Back in early March Bydnyk was worried about the approaching independence referendum in Crimea. So he traveled with his fellow self-defense brigades to southern Ukraine to set up checkpoints on the Rostov-Odesa road to weed out people from Donetsk and Luhansk traveling into Crimea to distort the vote.

Not far from home in his hometown of Dolinsk, he decided to stop in for a visit. But the Euromaidan has little support in Dolinsk, an impoverished village of 350 people in the Russian-speaking Zaporizhzhya region. In fact, Bydnyk says it was a recruiting ground for so-called "titushky," the paid pro-Yanukovych thugs who attacked Euromaidan protesters.

Everyone here knew Bydnyk had joined the Maidan and some openly harbored a grudge.

Bydnyk says he was threatened for two days by masked men with the apparent compliance of some local police officers. At one point, he says, a gang of masked men with automatic rifles and bulletproof jackets burst into his mother’s house, but dispersed after fellow Maidan security guys and his father arrived on the scene.

The threats and harassment peaked in the early hours of March 16.

"At 5:30 a.m., four guys from the Sokol police force attacked us at home. They stormed in with automatic rifles and shields. They didn’t talk to us. They immediately began beating us and then handcuffed us," he says.

Bydnyk says they beat him and his young brother and forced him to eat the pro-revolution stickers of the Maidan security brigade. He says he was then taken to the local police station, accused of hoarding a huge arsenal of firearms, and was beaten by cops as well as paid thugs.

Fearing The Worst

Finally in the evening, he says he was mysteriously released after signing documents that he was not allowed to read. It made him fear the worst -- that the same people would come after him when he was outside the police station.

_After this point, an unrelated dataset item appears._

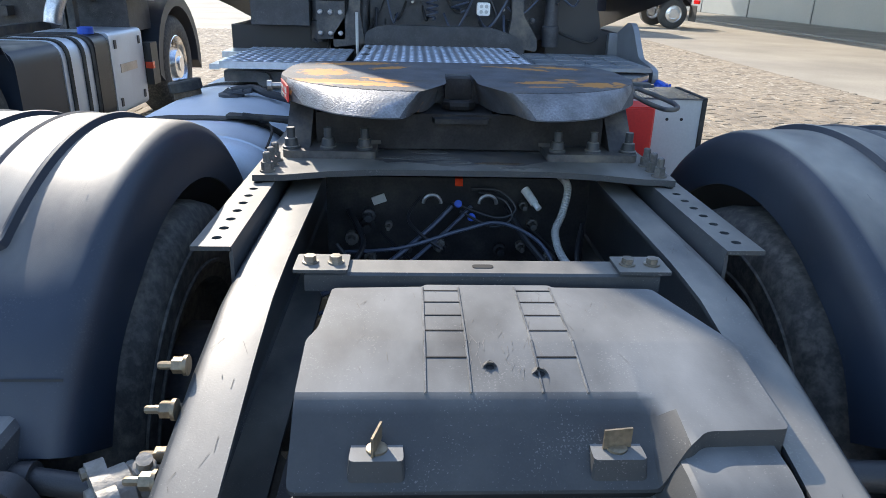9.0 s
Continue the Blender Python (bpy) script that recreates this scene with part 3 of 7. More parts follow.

Bydnyk then put his father, mother, and brother into a car and drove them off to Odesa where he was born. His instincts served him well -- 90 minutes after the family fled, Bydnyk received a phone call from a friend telling him that his front door had been kicked in and the family home set on fire.

Back in Kyiv, Bydnyk is now trying to lodge a complaint with the prosecutor’s office. But so far he says he has had no luck. And this has left him disenchanted with the new post-Maidan status quo.

"In a way, I’m a political refugee in my own country," he says. "For four months I stood here to take down the authorities, to change something for the better and for new authorities to come. It’s the same as it was. Again I’m suffering because of the authorities. We gave our health to them. Now they ignore us."

Bydnyk now has no job and no home. He is disenchanted with Maidan, and yet Maidan is his only home. It is a twilight reality that ticks to its own rhythm and where camraderies were forged out of the snow and blood of Euromaidan.

His dream now is to start a Maidan-themed restaurant that would employ the various talents of the men who still live on Maidan.